* [Dataset excerpt]
..........

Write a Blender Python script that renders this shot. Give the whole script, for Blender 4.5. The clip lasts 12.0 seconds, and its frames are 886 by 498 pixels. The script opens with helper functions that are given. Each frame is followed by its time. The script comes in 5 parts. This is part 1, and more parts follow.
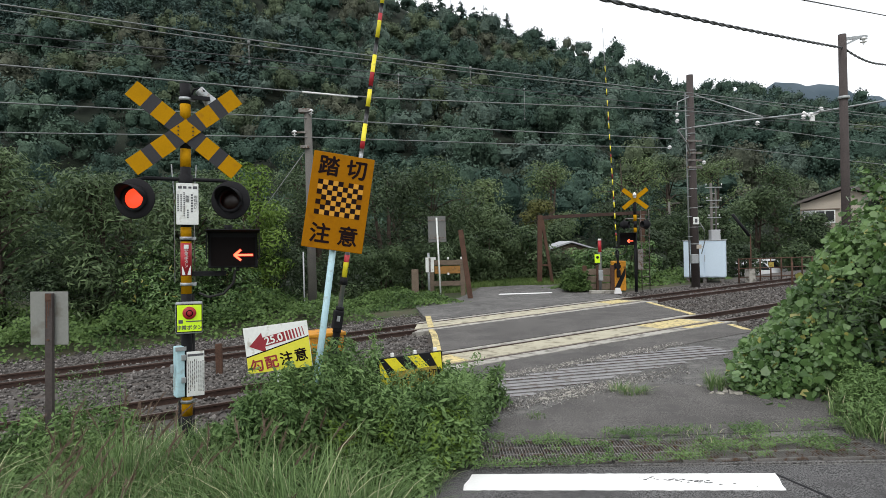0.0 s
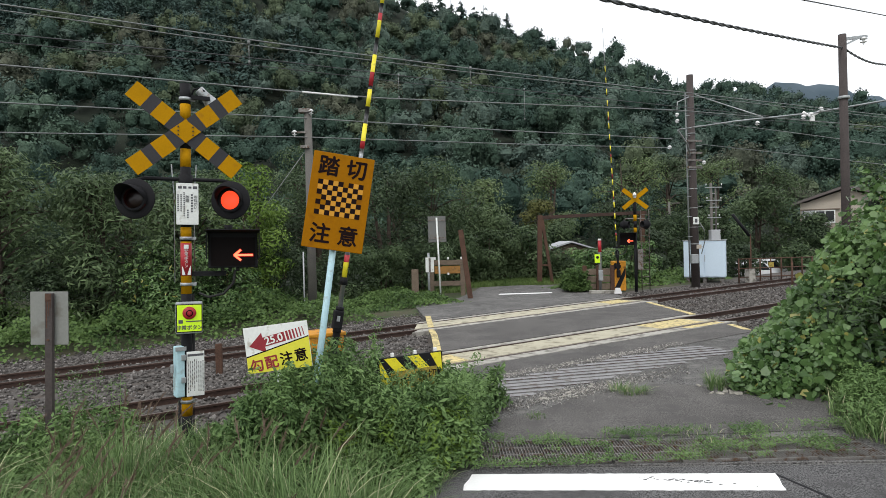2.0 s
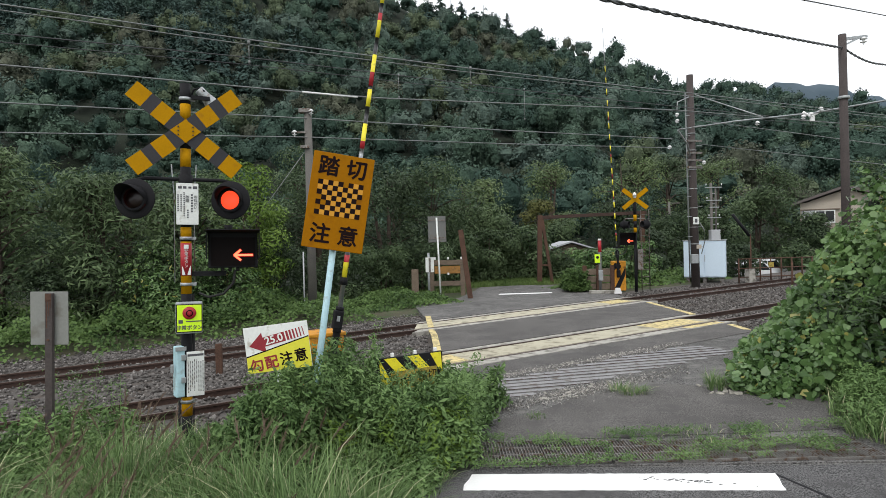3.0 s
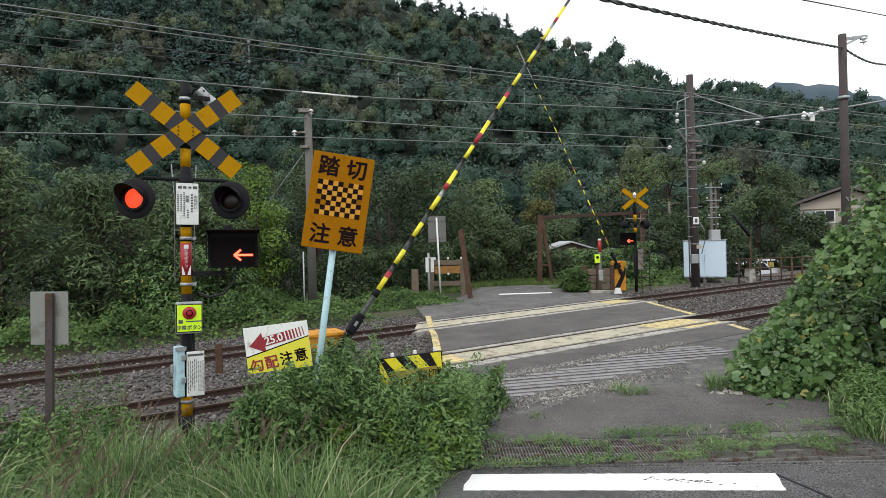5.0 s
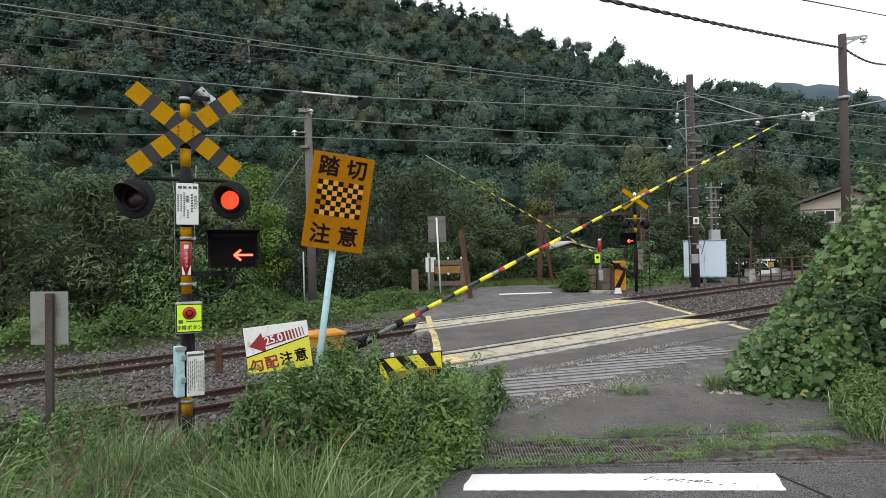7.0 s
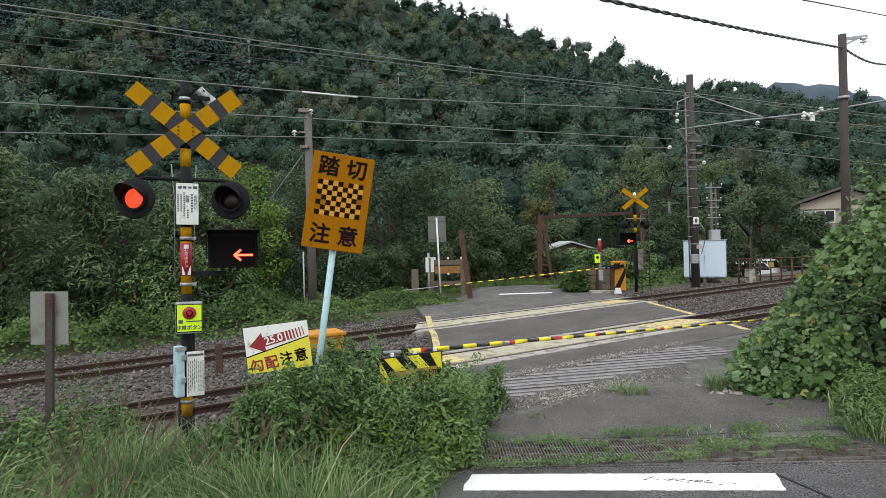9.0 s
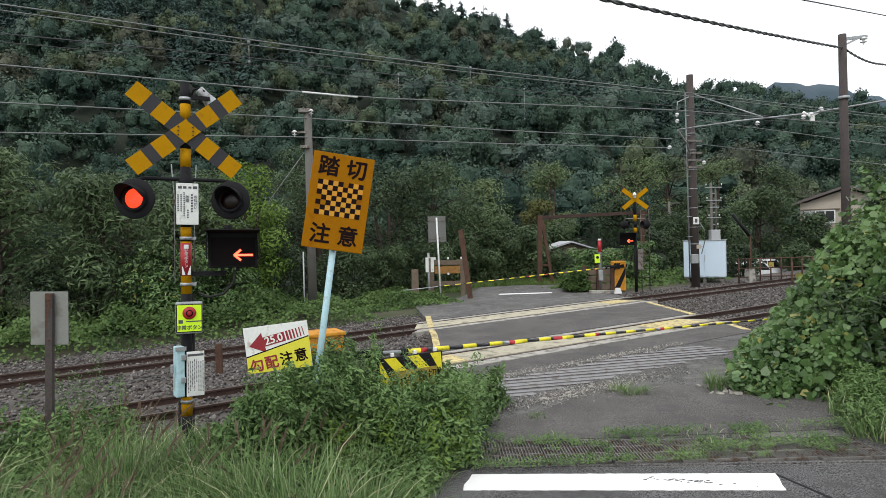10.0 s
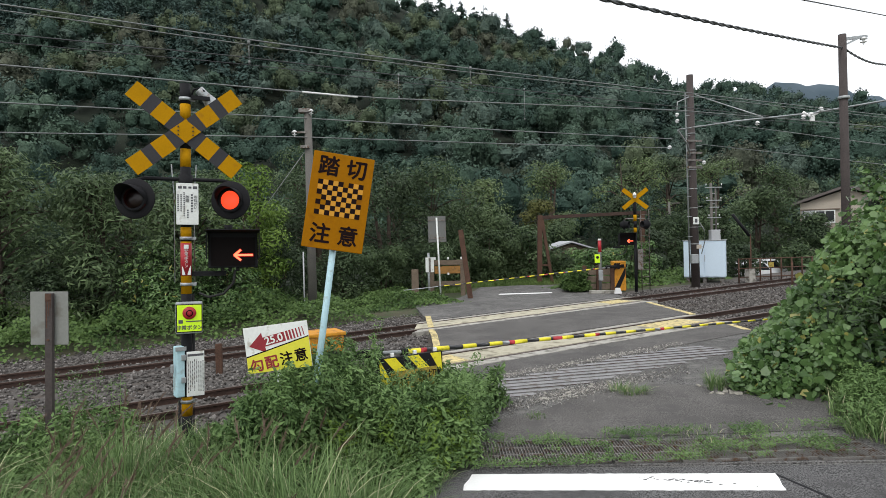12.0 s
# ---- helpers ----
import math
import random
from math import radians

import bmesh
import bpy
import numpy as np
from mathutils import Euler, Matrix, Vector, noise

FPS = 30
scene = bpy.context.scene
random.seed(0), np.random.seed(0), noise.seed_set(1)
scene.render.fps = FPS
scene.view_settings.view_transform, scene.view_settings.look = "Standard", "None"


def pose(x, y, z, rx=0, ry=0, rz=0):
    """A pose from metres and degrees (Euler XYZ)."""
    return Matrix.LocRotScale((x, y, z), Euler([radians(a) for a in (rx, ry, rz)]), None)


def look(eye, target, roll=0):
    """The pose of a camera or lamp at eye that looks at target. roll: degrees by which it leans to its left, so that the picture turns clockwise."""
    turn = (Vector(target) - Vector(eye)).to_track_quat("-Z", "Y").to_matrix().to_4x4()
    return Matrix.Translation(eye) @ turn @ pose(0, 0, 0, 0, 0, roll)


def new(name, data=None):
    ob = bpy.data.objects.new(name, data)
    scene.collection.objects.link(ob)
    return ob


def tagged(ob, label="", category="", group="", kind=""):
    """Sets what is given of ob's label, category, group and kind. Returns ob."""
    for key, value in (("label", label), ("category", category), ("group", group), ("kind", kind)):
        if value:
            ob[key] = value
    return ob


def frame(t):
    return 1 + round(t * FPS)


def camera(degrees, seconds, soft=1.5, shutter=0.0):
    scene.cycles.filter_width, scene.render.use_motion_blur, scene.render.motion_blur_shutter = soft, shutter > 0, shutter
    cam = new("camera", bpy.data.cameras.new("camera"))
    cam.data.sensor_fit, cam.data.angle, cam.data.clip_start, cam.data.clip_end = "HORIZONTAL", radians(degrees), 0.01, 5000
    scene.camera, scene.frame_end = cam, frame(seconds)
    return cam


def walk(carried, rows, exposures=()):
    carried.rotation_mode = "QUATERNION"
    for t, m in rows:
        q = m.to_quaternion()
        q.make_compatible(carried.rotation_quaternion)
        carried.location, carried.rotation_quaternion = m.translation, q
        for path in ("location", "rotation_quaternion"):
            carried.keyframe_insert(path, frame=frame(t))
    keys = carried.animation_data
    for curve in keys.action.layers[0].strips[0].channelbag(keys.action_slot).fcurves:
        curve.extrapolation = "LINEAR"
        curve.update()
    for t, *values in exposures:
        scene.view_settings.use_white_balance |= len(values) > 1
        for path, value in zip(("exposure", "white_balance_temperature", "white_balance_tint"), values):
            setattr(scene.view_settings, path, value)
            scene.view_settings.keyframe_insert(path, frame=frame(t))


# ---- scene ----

..........

* [Goal of the exercise]
In this exercise, set down all of the data exactly, without the pictures.

* [Task answer]
Write a Blender Python script that renders this shot. Give the whole script, for Blender 4.5. The clip lasts 12.0 seconds, and its frames are 886 by 498 pixels. The script opens with helper functions that are given. Each frame is followed by its time. The script comes in 5 parts. This is part 1, and more parts follow.
0.0 s
2.0 s
3.0 s
5.0 s
7.0 s
9.0 s
10.0 s
12.0 s
# ---- helpers ----
import math
import random
from math import radians

import bmesh
import bpy
import numpy as np
from mathutils import Euler, Matrix, Vector, noise

FPS = 30
scene = bpy.context.scene
random.seed(0), np.random.seed(0), noise.seed_set(1)
scene.render.fps = FPS
scene.view_settings.view_transform, scene.view_settings.look = "Standard", "None"


def pose(x, y, z, rx=0, ry=0, rz=0):
    """A pose from metres and degrees (Euler XYZ)."""
    return Matrix.LocRotScale((x, y, z), Euler([radians(a) for a in (rx, ry, rz)]), None)


def look(eye, target, roll=0):
    """The pose of a camera or lamp at eye that looks at target. roll: degrees by which it leans to its left, so that the picture turns clockwise."""
    turn = (Vector(target) - Vector(eye)).to_track_quat("-Z", "Y").to_matrix().to_4x4()
    return Matrix.Translation(eye) @ turn @ pose(0, 0, 0, 0, 0, roll)


def new(name, data=None):
    ob = bpy.data.objects.new(name, data)
    scene.collection.objects.link(ob)
    return ob


def tagged(ob, label="", category="", group="", kind=""):
    """Sets what is given of ob's label, category, group and kind. Returns ob."""
    for key, value in (("label", label), ("category", category), ("group", group), ("kind", kind)):
        if value:
            ob[key] = value
    return ob


def frame(t):
    return 1 + round(t * FPS)


def camera(degrees, seconds, soft=1.5, shutter=0.0):
    scene.cycles.filter_width, scene.render.use_motion_blur, scene.render.motion_blur_shutter = soft, shutter > 0, shutter
    cam = new("camera", bpy.data.cameras.new("camera"))
    cam.data.sensor_fit, cam.data.angle, cam.data.clip_start, cam.data.clip_end = "HORIZONTAL", radians(degrees), 0.01, 5000
    scene.camera, scene.frame_end = cam, frame(seconds)
    return cam


def walk(carried, rows, exposures=()):
    carried.rotation_mode = "QUATERNION"
    for t, m in rows:
        q = m.to_quaternion()
        q.make_compatible(carried.rotation_quaternion)
        carried.location, carried.rotation_quaternion = m.translation, q
        for path in ("location", "rotation_quaternion"):
            carried.keyframe_insert(path, frame=frame(t))
    keys = carried.animation_data
    for curve in keys.action.layers[0].strips[0].channelbag(keys.action_slot).fcurves:
        curve.extrapolation = "LINEAR"
        curve.update()
    for t, *values in exposures:
        scene.view_settings.use_white_balance |= len(values) > 1
        for path, value in zip(("exposure", "white_balance_temperature", "white_balance_tint"), values):
            setattr(scene.view_settings, path, value)
            scene.view_settings.keyframe_insert(path, frame=frame(t))


# ---- scene ----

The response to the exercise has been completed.